Um dos grandes poetas brasileiros em qualquer tempo, Gerardo Mello Mourão (1917-2007), deixou-nos, ao morrer recentemente, uma obra que nos justifica e nos revela como povo e como nação. Livro sobre sua vida e sua obra - "A saga de Gerardo: um Mello Mourão", de José Luís Lira, estava pronto e será lançado em Fortaleza no dia 26 de abril próximo.
Não se parece, a poesia de Gerardo Mello Mourão, com a de nenhum outro poeta brasileiro, tendo alcançado um tom ao mesmo tempo lírico e épico, e que seus livros "A invenção do mar" e "O país dos Mourões" são o melhor exemplo.
E sua presença não está só na poesia, mas também na prosa, de que o romance "O valete de espadas" é o grande exemplo, ao narrar a história da caminhada de um homem (e do homem em geral) através dos símbolos que formam rumos e das tradições que, mortas ou vivas, sustêm as sociedades de cada geração.
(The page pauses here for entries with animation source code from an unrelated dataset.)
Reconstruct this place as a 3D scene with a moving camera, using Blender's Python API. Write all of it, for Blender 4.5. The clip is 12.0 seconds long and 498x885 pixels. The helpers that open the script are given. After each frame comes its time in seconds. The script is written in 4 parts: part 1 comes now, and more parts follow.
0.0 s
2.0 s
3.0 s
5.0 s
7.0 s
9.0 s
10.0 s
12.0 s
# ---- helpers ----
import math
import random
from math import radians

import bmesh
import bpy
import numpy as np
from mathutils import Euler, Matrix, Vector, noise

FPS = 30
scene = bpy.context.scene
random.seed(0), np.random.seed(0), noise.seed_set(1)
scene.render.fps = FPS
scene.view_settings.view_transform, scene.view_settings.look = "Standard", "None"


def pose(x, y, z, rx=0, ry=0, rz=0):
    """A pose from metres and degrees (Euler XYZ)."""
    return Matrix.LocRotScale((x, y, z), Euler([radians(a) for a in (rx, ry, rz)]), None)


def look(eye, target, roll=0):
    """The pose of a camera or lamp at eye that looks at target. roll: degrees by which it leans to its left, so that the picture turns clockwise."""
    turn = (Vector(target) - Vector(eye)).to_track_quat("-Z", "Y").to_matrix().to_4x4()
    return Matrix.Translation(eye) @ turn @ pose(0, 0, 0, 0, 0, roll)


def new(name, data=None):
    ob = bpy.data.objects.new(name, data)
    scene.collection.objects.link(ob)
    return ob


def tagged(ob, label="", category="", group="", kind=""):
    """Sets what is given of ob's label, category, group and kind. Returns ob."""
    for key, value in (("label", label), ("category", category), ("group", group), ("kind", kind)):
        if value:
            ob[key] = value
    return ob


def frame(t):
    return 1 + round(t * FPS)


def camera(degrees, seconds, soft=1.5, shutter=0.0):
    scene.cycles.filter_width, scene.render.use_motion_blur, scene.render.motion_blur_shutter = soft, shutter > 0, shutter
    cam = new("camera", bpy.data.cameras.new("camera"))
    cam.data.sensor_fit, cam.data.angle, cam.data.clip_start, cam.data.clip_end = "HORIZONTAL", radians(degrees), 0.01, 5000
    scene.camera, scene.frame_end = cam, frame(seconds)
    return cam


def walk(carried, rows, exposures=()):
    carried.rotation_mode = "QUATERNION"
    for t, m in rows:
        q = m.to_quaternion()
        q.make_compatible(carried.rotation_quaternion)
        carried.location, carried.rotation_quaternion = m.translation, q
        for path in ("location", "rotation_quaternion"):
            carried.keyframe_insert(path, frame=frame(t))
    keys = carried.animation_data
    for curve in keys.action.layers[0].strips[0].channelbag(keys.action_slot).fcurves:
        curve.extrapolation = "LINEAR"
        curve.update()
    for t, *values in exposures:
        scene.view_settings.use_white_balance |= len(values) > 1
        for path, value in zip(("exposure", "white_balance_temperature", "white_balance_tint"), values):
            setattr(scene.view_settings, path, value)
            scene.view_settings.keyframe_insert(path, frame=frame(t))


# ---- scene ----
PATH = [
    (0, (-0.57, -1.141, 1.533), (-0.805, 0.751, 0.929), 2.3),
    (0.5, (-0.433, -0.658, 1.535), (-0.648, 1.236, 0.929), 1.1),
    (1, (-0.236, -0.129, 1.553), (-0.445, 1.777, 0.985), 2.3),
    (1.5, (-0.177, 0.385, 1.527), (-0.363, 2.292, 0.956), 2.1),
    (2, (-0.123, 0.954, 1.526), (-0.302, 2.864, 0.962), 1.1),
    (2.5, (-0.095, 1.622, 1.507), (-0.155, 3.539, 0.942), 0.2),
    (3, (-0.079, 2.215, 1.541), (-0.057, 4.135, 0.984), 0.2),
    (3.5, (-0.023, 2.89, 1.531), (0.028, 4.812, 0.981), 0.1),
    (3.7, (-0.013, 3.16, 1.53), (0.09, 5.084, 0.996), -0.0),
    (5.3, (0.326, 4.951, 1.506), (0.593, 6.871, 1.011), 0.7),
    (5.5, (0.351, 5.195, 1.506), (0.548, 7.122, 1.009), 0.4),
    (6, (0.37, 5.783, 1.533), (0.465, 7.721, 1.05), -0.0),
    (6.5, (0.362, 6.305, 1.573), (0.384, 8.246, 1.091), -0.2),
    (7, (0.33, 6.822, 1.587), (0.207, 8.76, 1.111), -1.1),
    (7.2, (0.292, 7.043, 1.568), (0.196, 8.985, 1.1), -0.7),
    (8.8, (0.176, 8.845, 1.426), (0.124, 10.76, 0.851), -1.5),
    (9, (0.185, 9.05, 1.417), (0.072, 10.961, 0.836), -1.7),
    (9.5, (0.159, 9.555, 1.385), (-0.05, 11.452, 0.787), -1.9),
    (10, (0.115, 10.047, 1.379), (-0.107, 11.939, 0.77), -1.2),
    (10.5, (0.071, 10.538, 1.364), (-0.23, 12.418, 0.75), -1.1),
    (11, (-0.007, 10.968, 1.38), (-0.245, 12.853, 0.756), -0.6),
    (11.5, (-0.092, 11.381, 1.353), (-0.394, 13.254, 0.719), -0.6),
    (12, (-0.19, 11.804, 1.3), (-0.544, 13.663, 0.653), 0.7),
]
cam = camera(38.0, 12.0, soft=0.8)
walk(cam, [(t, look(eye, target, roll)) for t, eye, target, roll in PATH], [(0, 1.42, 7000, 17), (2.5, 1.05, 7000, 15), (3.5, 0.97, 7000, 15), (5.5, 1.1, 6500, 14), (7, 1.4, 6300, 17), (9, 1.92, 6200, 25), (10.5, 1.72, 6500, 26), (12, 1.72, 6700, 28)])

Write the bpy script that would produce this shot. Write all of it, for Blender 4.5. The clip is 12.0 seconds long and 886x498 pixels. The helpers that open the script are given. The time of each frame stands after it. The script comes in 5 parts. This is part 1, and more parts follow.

"O valete de espadas" oscila entre o lógico e o ilógico, num difícil equilíbrio que lhe dá força e seiva. A lógica elaborada ao longo de dois milênios e meio de pensamento sistematicamente discursivo uniu-se, em "O valete das espadas", ao mítico nascido em épocas anteriores e conservado em tradições que os povos orientais - principalmente o hebreu - deixaram na memória do homem.
Há livros que participam da busca de qualquer coisa que nos livre do Tempo, com T maiúsculo mesmo, do Tempo que nos alimenta e nos mata. "O valete de espadas" participa dessa busca e dessa luta, indo além de qualquer outra manifestação literária entre nós e ingressando também no terreno do poema, o que era normal, em se tratando de um poeta como poucos tivemos depois de Castro Alves e de Jorge de Lima.
"A invenção do mar" e "O país dos Mourões" estão na vanguarda mesma da palavra transformada em poema entre nós. São de feitura inteiriça, compacta, num ritmo despojado, desatado de si mesmo, na posição do poeta que se larga, que se solta e consegue, com isto, uma impressionante unidade sintática, de que participam tanto os versos longos - de 14 e mais sílabas - como os de ritmo normal de sete sílabas, ou os que se partem em pulsações diversas e variadas.
A propósito de poesia brasileira, disse Carlos Drummond de Andrade: "Algumas pessoas pensam que eu sou o grande poeta de Minas e o grande poeta do Brasil. O grande poeta de Minas é Dantas Motta. E o grande poeta do Brasil é o Gerardo Mello Mourão. E digo "o" Gerardo, como se diz "o" Dante".
Quando chegamos, Zora e eu, à Inglaterra, onde trabalharíamos durante alguns anos, um dos escritores de minha admiração, Robert Graves, não morava mais em Londres.
Soube que, desgostoso com o ambiente londrino, mudara-se para a Espanha depois de escrever um livro de adeus chamado exatamente "Good-bye to ali that". Escolheu para morar uma aldeia espanhola situada no centro da Ilha de Maiorca e lá se achava há alguns anos. Nome do lugar: Deya, palavra árabe que significa exatamente "aldeia". Depois de ter combinado com ele, por carta, uma ida a Maiorca, hospedamo-nos no único hotel do lugar, situado em frente à casa do poeta.
Dele havia eu lido não só os poemas e romances, mas principalmente seu livro de ensaios sobre poesia "The white goddess". Durante dez dias, passamos a manhã com Robert Graves. O assunto normal desses encontros foi a poesia de nosso tempo. Ele conhecia quatro línguas da Península Ibérica: o espanhol, o português, o galego e o catalão.
Pôde, assim, falar dos poetas brasileiros que havia lido. Colocava em primeiro lugar, Gerardo Mello Mourão, dizendo: "Encontrei nele alguns dos melhores poemas que li na minha vida".
Neste adeus ao amigo de toda uma existência, Gerardo Mello Mourão, deixo aqui esse testemunho de um poeta e ficcionista como Graves, que sabia o que estava falando.
O livro de José Luís Lira é uma edição da Universidade Estadual Vale do Acaraú. Orelha de Maria Norma Maia Soares, capa de Alessandro Muratore e texto de quarta de capa do embaixador Gonçalo Mourão, filho do poeta, que diz: "... esteve bem José Luís Lira ao intitular seu livro `A saga de Gerardo; um Mello Mourão'. Na verdade, Gerardo, é um Mello Moura. Mas, como a própria obra poética que ele criou nos mostra, ser Mello Mourão, ali, significa muito mais do que pertencer a uma vasta família do Ceará Grande: significa legar para o mundo este quinhão de aventura humana que meu pai inventou, porque cantou e vem cantando".